## Material shown
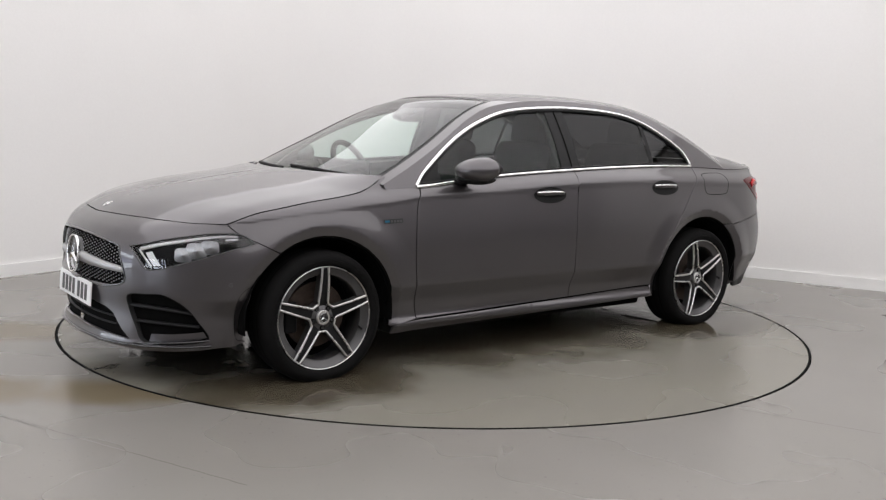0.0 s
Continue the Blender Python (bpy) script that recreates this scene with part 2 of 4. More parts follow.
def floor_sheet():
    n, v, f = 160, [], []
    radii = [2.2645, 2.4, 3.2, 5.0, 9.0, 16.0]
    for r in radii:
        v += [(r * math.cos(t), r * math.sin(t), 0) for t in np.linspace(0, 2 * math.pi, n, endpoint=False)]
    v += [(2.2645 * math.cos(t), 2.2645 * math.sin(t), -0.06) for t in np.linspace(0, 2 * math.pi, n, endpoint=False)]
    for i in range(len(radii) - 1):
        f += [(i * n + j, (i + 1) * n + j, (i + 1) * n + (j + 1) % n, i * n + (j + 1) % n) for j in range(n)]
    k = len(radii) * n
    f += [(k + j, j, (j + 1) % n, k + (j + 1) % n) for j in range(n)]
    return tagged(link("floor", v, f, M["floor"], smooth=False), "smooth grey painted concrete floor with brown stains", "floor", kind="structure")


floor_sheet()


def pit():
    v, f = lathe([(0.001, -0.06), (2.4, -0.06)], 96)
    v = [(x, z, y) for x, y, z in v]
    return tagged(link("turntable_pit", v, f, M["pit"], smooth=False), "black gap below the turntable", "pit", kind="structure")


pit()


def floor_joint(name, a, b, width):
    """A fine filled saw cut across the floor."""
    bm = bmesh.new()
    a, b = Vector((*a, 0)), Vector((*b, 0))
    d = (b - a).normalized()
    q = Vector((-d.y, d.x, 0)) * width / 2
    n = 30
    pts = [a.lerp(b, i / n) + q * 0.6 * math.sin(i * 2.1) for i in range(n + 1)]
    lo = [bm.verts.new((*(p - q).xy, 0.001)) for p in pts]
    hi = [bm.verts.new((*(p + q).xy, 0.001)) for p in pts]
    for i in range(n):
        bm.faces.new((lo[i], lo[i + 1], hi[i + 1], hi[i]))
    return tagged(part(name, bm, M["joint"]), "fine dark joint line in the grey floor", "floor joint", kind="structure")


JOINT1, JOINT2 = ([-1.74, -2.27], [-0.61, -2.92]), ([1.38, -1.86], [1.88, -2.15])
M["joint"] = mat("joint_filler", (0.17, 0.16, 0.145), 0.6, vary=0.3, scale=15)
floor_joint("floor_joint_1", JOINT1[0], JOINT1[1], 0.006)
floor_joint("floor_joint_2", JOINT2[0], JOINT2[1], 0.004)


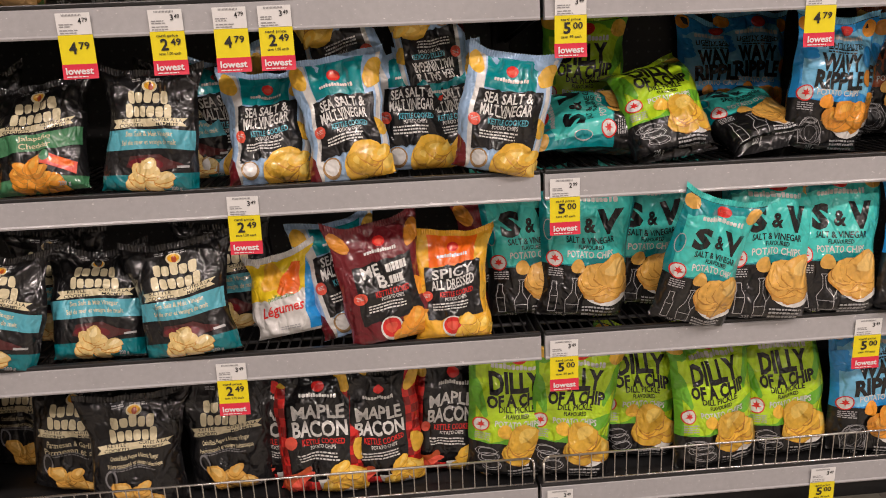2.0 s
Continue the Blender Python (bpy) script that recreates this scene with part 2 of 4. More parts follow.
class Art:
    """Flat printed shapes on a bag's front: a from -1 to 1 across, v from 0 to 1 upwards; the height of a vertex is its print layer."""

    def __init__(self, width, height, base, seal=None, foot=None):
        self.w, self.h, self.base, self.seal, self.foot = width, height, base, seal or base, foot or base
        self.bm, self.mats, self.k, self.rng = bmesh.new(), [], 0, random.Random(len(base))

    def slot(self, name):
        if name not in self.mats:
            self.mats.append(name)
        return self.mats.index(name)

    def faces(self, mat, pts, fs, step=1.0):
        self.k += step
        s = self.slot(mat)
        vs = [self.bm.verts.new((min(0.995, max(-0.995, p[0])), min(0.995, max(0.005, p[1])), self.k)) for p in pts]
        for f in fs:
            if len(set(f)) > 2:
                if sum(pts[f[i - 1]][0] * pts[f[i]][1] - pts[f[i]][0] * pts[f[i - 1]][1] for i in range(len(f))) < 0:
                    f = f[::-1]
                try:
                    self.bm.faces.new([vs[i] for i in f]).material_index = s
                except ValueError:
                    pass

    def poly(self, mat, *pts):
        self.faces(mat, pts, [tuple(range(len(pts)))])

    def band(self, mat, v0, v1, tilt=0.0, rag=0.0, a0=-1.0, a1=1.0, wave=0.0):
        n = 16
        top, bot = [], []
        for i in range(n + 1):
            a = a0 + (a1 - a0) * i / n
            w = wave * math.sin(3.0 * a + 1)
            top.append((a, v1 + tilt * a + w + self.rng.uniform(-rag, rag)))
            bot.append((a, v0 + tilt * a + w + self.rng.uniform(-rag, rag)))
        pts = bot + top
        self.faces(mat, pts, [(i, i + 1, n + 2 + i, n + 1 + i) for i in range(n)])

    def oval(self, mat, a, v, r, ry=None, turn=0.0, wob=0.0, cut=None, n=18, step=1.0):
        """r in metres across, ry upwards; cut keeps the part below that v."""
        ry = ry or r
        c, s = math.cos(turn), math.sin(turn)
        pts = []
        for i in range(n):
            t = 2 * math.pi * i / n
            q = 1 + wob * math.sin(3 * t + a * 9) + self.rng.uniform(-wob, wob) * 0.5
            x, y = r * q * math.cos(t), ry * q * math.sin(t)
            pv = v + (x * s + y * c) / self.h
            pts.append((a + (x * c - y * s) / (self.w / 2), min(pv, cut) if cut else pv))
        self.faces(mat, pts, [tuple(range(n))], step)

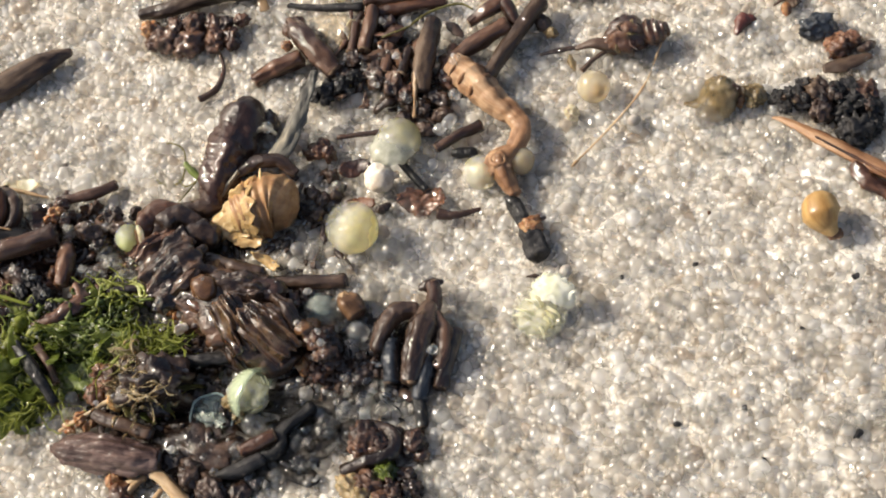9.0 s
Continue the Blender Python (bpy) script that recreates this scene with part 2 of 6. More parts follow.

## Stated exercise
Only lines holding the string "that" are wanted; gather each one from the entries above.

## Result of the task
Continue the Blender Python (bpy) script that recreates this scene with part 2 of 4. More parts follow.
Continue the Blender Python (bpy) script that recreates this scene with part 2 of 4. More parts follow.
        """r in metres across, ry upwards; cut keeps the part below that v."""
Continue the Blender Python (bpy) script that recreates this scene with part 2 of 6. More parts follow.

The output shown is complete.